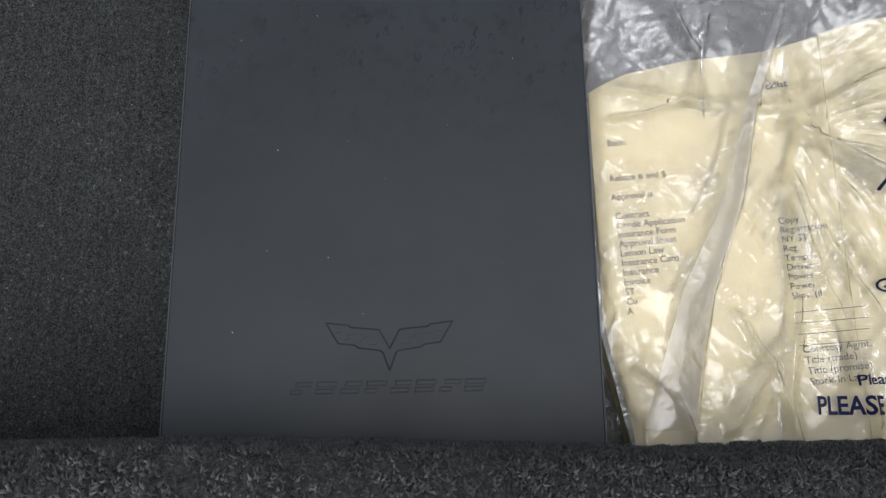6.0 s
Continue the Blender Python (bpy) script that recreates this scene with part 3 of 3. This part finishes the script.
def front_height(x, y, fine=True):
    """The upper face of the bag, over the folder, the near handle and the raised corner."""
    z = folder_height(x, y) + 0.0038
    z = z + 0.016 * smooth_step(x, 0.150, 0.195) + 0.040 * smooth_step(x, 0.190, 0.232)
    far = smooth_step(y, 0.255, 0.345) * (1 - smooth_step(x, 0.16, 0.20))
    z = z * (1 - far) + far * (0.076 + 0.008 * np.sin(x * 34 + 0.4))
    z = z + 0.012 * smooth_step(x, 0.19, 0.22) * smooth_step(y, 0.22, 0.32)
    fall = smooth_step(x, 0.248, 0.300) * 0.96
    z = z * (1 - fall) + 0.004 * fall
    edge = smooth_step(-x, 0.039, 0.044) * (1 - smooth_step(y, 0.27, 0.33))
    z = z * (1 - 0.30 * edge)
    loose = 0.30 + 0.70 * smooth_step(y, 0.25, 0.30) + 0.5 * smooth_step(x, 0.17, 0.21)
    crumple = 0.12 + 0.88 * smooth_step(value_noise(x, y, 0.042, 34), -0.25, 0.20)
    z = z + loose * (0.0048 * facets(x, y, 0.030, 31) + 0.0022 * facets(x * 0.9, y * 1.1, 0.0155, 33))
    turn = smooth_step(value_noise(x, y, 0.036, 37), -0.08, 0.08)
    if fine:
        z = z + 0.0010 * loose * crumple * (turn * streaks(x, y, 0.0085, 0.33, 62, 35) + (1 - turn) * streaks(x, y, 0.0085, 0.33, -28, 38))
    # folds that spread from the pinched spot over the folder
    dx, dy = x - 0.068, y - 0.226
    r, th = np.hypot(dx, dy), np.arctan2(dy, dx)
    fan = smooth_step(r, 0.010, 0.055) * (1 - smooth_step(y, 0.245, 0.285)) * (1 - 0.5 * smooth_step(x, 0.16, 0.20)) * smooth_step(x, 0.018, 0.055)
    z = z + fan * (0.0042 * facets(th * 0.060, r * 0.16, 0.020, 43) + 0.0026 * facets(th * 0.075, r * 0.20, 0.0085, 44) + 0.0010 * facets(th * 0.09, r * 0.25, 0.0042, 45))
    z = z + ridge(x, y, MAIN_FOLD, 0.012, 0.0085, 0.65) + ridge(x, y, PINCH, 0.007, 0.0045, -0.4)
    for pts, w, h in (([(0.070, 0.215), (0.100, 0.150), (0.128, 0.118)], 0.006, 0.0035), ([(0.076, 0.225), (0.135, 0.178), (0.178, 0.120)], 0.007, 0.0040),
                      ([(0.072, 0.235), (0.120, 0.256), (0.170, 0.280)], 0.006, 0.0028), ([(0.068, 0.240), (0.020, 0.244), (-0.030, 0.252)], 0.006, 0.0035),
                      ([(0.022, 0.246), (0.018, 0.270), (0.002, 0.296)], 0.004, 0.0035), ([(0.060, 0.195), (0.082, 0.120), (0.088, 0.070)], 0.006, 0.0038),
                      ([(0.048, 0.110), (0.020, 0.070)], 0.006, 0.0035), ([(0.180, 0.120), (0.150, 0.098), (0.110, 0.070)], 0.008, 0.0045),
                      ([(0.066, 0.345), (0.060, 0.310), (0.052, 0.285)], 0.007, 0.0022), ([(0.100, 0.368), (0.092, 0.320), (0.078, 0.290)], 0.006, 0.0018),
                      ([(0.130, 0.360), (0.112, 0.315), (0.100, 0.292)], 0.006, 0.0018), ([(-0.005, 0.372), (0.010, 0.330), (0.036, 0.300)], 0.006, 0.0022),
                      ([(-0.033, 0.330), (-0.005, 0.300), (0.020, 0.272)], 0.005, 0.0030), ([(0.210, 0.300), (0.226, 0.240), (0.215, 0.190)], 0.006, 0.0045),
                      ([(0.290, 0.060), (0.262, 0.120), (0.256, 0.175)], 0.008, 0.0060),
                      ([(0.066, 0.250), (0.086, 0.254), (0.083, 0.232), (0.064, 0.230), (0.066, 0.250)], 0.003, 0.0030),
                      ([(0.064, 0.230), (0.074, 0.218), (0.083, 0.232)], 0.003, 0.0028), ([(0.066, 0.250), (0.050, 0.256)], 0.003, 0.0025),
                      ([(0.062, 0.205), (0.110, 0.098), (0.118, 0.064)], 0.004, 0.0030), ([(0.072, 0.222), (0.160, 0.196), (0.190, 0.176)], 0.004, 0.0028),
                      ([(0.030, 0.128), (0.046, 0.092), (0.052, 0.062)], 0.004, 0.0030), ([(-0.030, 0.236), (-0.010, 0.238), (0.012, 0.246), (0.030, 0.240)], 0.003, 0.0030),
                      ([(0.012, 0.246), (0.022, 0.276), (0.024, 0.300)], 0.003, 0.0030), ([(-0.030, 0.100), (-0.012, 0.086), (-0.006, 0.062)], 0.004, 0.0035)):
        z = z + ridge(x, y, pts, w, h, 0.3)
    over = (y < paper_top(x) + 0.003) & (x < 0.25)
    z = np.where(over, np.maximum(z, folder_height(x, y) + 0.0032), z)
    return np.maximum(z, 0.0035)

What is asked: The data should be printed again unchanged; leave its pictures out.

Response to the task:
6.0 s
Continue the Blender Python (bpy) script that recreates this scene with part 3 of 3. This part finishes the script.
def front_height(x, y, fine=True):
    """The upper face of the bag, over the folder, the near handle and the raised corner."""
    z = folder_height(x, y) + 0.0038
    z = z + 0.016 * smooth_step(x, 0.150, 0.195) + 0.040 * smooth_step(x, 0.190, 0.232)
    far = smooth_step(y, 0.255, 0.345) * (1 - smooth_step(x, 0.16, 0.20))
    z = z * (1 - far) + far * (0.076 + 0.008 * np.sin(x * 34 + 0.4))
    z = z + 0.012 * smooth_step(x, 0.19, 0.22) * smooth_step(y, 0.22, 0.32)
    fall = smooth_step(x, 0.248, 0.300) * 0.96
    z = z * (1 - fall) + 0.004 * fall
    edge = smooth_step(-x, 0.039, 0.044) * (1 - smooth_step(y, 0.27, 0.33))
    z = z * (1 - 0.30 * edge)
    loose = 0.30 + 0.70 * smooth_step(y, 0.25, 0.30) + 0.5 * smooth_step(x, 0.17, 0.21)
    crumple = 0.12 + 0.88 * smooth_step(value_noise(x, y, 0.042, 34), -0.25, 0.20)
    z = z + loose * (0.0048 * facets(x, y, 0.030, 31) + 0.0022 * facets(x * 0.9, y * 1.1, 0.0155, 33))
    turn = smooth_step(value_noise(x, y, 0.036, 37), -0.08, 0.08)
    if fine:
        z = z + 0.0010 * loose * crumple * (turn * streaks(x, y, 0.0085, 0.33, 62, 35) + (1 - turn) * streaks(x, y, 0.0085, 0.33, -28, 38))
    # folds that spread from the pinched spot over the folder
    dx, dy = x - 0.068, y - 0.226
    r, th = np.hypot(dx, dy), np.arctan2(dy, dx)
    fan = smooth_step(r, 0.010, 0.055) * (1 - smooth_step(y, 0.245, 0.285)) * (1 - 0.5 * smooth_step(x, 0.16, 0.20)) * smooth_step(x, 0.018, 0.055)
    z = z + fan * (0.0042 * facets(th * 0.060, r * 0.16, 0.020, 43) + 0.0026 * facets(th * 0.075, r * 0.20, 0.0085, 44) + 0.0010 * facets(th * 0.09, r * 0.25, 0.0042, 45))
    z = z + ridge(x, y, MAIN_FOLD, 0.012, 0.0085, 0.65) + ridge(x, y, PINCH, 0.007, 0.0045, -0.4)
    for pts, w, h in (([(0.070, 0.215), (0.100, 0.150), (0.128, 0.118)], 0.006, 0.0035), ([(0.076, 0.225), (0.135, 0.178), (0.178, 0.120)], 0.007, 0.0040),
                      ([(0.072, 0.235), (0.120, 0.256), (0.170, 0.280)], 0.006, 0.0028), ([(0.068, 0.240), (0.020, 0.244), (-0.030, 0.252)], 0.006, 0.0035),
                      ([(0.022, 0.246), (0.018, 0.270), (0.002, 0.296)], 0.004, 0.0035), ([(0.060, 0.195), (0.082, 0.120), (0.088, 0.070)], 0.006, 0.0038),
                      ([(0.048, 0.110), (0.020, 0.070)], 0.006, 0.0035), ([(0.180, 0.120), (0.150, 0.098), (0.110, 0.070)], 0.008, 0.0045),
                      ([(0.066, 0.345), (0.060, 0.310), (0.052, 0.285)], 0.007, 0.0022), ([(0.100, 0.368), (0.092, 0.320), (0.078, 0.290)], 0.006, 0.0018),
                      ([(0.130, 0.360), (0.112, 0.315), (0.100, 0.292)], 0.006, 0.0018), ([(-0.005, 0.372), (0.010, 0.330), (0.036, 0.300)], 0.006, 0.0022),
                      ([(-0.033, 0.330), (-0.005, 0.300), (0.020, 0.272)], 0.005, 0.0030), ([(0.210, 0.300), (0.226, 0.240), (0.215, 0.190)], 0.006, 0.0045),
                      ([(0.290, 0.060), (0.262, 0.120), (0.256, 0.175)], 0.008, 0.0060),
                      ([(0.066, 0.250), (0.086, 0.254), (0.083, 0.232), (0.064, 0.230), (0.066, 0.250)], 0.003, 0.0030),
                      ([(0.064, 0.230), (0.074, 0.218), (0.083, 0.232)], 0.003, 0.0028), ([(0.066, 0.250), (0.050, 0.256)], 0.003, 0.0025),
                      ([(0.062, 0.205), (0.110, 0.098), (0.118, 0.064)], 0.004, 0.0030), ([(0.072, 0.222), (0.160, 0.196), (0.190, 0.176)], 0.004, 0.0028),
                      ([(0.030, 0.128), (0.046, 0.092), (0.052, 0.062)], 0.004, 0.0030), ([(-0.030, 0.236), (-0.010, 0.238), (0.012, 0.246), (0.030, 0.240)], 0.003, 0.0030),
                      ([(0.012, 0.246), (0.022, 0.276), (0.024, 0.300)], 0.003, 0.0030), ([(-0.030, 0.100), (-0.012, 0.086), (-0.006, 0.062)], 0.004, 0.0035)):
        z = z + ridge(x, y, pts, w, h, 0.3)
    over = (y < paper_top(x) + 0.003) & (x < 0.25)
    z = np.where(over, np.maximum(z, folder_height(x, y) + 0.0032), z)
    return np.maximum(z, 0.0035)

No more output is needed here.